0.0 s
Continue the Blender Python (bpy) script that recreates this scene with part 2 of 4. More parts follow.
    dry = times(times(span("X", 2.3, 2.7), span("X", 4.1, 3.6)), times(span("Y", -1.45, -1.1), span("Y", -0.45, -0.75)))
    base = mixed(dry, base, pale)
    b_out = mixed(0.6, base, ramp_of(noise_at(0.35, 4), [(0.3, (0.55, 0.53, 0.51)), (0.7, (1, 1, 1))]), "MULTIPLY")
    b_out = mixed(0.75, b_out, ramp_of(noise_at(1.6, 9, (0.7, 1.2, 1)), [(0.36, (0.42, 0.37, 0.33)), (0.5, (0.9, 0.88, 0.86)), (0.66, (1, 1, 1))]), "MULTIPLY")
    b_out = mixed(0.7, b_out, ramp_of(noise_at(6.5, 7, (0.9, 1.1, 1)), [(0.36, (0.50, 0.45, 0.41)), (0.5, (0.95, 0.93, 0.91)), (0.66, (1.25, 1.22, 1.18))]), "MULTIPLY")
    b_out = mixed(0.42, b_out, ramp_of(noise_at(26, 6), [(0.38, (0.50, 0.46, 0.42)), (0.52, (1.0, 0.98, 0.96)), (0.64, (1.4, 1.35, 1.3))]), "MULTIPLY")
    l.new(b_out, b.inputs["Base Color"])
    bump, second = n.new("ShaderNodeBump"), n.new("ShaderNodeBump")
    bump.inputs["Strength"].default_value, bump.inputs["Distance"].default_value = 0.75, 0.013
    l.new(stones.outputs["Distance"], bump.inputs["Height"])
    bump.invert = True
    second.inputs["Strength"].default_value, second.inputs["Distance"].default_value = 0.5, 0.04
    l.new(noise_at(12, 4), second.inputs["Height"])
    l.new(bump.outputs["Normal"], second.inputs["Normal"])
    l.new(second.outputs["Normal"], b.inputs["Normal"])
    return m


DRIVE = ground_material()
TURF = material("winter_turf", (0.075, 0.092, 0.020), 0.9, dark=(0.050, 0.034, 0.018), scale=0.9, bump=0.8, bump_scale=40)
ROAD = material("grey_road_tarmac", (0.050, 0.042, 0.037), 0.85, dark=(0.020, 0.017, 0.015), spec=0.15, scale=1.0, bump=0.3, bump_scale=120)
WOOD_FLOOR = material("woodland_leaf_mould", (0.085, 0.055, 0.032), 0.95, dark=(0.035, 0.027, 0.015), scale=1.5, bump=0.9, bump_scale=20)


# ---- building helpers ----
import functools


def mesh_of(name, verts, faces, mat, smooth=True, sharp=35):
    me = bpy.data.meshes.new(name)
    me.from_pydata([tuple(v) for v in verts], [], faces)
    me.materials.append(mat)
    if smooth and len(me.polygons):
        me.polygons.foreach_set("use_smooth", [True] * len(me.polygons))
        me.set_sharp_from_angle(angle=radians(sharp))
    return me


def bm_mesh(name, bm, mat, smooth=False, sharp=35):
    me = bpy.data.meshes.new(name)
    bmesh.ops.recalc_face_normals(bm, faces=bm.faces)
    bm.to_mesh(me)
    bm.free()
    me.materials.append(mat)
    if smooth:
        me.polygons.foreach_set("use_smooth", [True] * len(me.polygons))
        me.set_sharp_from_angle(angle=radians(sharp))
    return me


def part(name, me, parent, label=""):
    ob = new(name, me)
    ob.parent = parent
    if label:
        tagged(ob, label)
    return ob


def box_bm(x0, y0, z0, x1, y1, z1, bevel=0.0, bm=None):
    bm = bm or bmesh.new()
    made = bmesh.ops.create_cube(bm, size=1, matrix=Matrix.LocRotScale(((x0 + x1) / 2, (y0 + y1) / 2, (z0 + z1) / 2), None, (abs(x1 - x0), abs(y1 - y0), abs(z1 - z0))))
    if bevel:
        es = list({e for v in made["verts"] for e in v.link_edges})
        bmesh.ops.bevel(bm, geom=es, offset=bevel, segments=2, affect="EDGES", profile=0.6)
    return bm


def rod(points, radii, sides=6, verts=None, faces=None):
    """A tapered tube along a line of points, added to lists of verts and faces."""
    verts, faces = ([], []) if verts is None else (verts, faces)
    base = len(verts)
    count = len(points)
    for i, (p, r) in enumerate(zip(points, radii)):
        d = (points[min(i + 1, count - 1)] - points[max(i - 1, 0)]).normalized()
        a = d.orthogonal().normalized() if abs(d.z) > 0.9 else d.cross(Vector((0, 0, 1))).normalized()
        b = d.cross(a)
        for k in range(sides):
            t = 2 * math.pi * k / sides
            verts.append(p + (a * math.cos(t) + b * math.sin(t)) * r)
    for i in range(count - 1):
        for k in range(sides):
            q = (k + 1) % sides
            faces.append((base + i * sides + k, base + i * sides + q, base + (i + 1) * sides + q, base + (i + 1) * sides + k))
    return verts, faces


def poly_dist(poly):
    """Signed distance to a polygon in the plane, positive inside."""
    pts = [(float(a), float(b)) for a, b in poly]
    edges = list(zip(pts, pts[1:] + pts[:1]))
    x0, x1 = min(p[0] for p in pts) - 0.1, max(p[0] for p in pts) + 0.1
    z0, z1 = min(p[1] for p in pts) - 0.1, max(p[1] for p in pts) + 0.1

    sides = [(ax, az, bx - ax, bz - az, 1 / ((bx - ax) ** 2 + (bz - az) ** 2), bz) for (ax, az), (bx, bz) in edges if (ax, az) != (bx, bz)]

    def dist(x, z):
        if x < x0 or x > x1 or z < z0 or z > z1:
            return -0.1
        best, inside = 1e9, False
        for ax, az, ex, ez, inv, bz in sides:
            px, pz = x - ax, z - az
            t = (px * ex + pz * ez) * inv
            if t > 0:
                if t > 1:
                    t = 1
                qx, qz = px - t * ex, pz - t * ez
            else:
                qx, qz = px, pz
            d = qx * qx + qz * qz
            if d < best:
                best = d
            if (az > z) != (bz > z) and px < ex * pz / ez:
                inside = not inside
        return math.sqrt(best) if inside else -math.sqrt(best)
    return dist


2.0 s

----

__What to work on__: Print the records above in full, exactly.

__Solution below__:
0.0 s
Continue the Blender Python (bpy) script that recreates this scene with part 2 of 4. More parts follow.
    dry = times(times(span("X", 2.3, 2.7), span("X", 4.1, 3.6)), times(span("Y", -1.45, -1.1), span("Y", -0.45, -0.75)))
    base = mixed(dry, base, pale)
    b_out = mixed(0.6, base, ramp_of(noise_at(0.35, 4), [(0.3, (0.55, 0.53, 0.51)), (0.7, (1, 1, 1))]), "MULTIPLY")
    b_out = mixed(0.75, b_out, ramp_of(noise_at(1.6, 9, (0.7, 1.2, 1)), [(0.36, (0.42, 0.37, 0.33)), (0.5, (0.9, 0.88, 0.86)), (0.66, (1, 1, 1))]), "MULTIPLY")
    b_out = mixed(0.7, b_out, ramp_of(noise_at(6.5, 7, (0.9, 1.1, 1)), [(0.36, (0.50, 0.45, 0.41)), (0.5, (0.95, 0.93, 0.91)), (0.66, (1.25, 1.22, 1.18))]), "MULTIPLY")
    b_out = mixed(0.42, b_out, ramp_of(noise_at(26, 6), [(0.38, (0.50, 0.46, 0.42)), (0.52, (1.0, 0.98, 0.96)), (0.64, (1.4, 1.35, 1.3))]), "MULTIPLY")
    l.new(b_out, b.inputs["Base Color"])
    bump, second = n.new("ShaderNodeBump"), n.new("ShaderNodeBump")
    bump.inputs["Strength"].default_value, bump.inputs["Distance"].default_value = 0.75, 0.013
    l.new(stones.outputs["Distance"], bump.inputs["Height"])
    bump.invert = True
    second.inputs["Strength"].default_value, second.inputs["Distance"].default_value = 0.5, 0.04
    l.new(noise_at(12, 4), second.inputs["Height"])
    l.new(bump.outputs["Normal"], second.inputs["Normal"])
    l.new(second.outputs["Normal"], b.inputs["Normal"])
    return m


DRIVE = ground_material()
TURF = material("winter_turf", (0.075, 0.092, 0.020), 0.9, dark=(0.050, 0.034, 0.018), scale=0.9, bump=0.8, bump_scale=40)
ROAD = material("grey_road_tarmac", (0.050, 0.042, 0.037), 0.85, dark=(0.020, 0.017, 0.015), spec=0.15, scale=1.0, bump=0.3, bump_scale=120)
WOOD_FLOOR = material("woodland_leaf_mould", (0.085, 0.055, 0.032), 0.95, dark=(0.035, 0.027, 0.015), scale=1.5, bump=0.9, bump_scale=20)


# ---- building helpers ----
import functools


def mesh_of(name, verts, faces, mat, smooth=True, sharp=35):
    me = bpy.data.meshes.new(name)
    me.from_pydata([tuple(v) for v in verts], [], faces)
    me.materials.append(mat)
    if smooth and len(me.polygons):
        me.polygons.foreach_set("use_smooth", [True] * len(me.polygons))
        me.set_sharp_from_angle(angle=radians(sharp))
    return me


def bm_mesh(name, bm, mat, smooth=False, sharp=35):
    me = bpy.data.meshes.new(name)
    bmesh.ops.recalc_face_normals(bm, faces=bm.faces)
    bm.to_mesh(me)
    bm.free()
    me.materials.append(mat)
    if smooth:
        me.polygons.foreach_set("use_smooth", [True] * len(me.polygons))
        me.set_sharp_from_angle(angle=radians(sharp))
    return me


def part(name, me, parent, label=""):
    ob = new(name, me)
    ob.parent = parent
    if label:
        tagged(ob, label)
    return ob


def box_bm(x0, y0, z0, x1, y1, z1, bevel=0.0, bm=None):
    bm = bm or bmesh.new()
    made = bmesh.ops.create_cube(bm, size=1, matrix=Matrix.LocRotScale(((x0 + x1) / 2, (y0 + y1) / 2, (z0 + z1) / 2), None, (abs(x1 - x0), abs(y1 - y0), abs(z1 - z0))))
    if bevel:
        es = list({e for v in made["verts"] for e in v.link_edges})
        bmesh.ops.bevel(bm, geom=es, offset=bevel, segments=2, affect="EDGES", profile=0.6)
    return bm


def rod(points, radii, sides=6, verts=None, faces=None):
    """A tapered tube along a line of points, added to lists of verts and faces."""
    verts, faces = ([], []) if verts is None else (verts, faces)
    base = len(verts)
    count = len(points)
    for i, (p, r) in enumerate(zip(points, radii)):
        d = (points[min(i + 1, count - 1)] - points[max(i - 1, 0)]).normalized()
        a = d.orthogonal().normalized() if abs(d.z) > 0.9 else d.cross(Vector((0, 0, 1))).normalized()
        b = d.cross(a)
        for k in range(sides):
            t = 2 * math.pi * k / sides
            verts.append(p + (a * math.cos(t) + b * math.sin(t)) * r)
    for i in range(count - 1):
        for k in range(sides):
            q = (k + 1) % sides
            faces.append((base + i * sides + k, base + i * sides + q, base + (i + 1) * sides + q, base + (i + 1) * sides + k))
    return verts, faces


def poly_dist(poly):
    """Signed distance to a polygon in the plane, positive inside."""
    pts = [(float(a), float(b)) for a, b in poly]
    edges = list(zip(pts, pts[1:] + pts[:1]))
    x0, x1 = min(p[0] for p in pts) - 0.1, max(p[0] for p in pts) + 0.1
    z0, z1 = min(p[1] for p in pts) - 0.1, max(p[1] for p in pts) + 0.1

    sides = [(ax, az, bx - ax, bz - az, 1 / ((bx - ax) ** 2 + (bz - az) ** 2), bz) for (ax, az), (bx, bz) in edges if (ax, az) != (bx, bz)]

    def dist(x, z):
        if x < x0 or x > x1 or z < z0 or z > z1:
            return -0.1
        best, inside = 1e9, False
        for ax, az, ex, ez, inv, bz in sides:
            px, pz = x - ax, z - az
            t = (px * ex + pz * ez) * inv
            if t > 0:
                if t > 1:
                    t = 1
                qx, qz = px - t * ex, pz - t * ez
            else:
                qx, qz = px, pz
            d = qx * qx + qz * qz
            if d < best:
                best = d
            if (az > z) != (bz > z) and px < ex * pz / ez:
                inside = not inside
        return math.sqrt(best) if inside else -math.sqrt(best)
    return dist


2.0 s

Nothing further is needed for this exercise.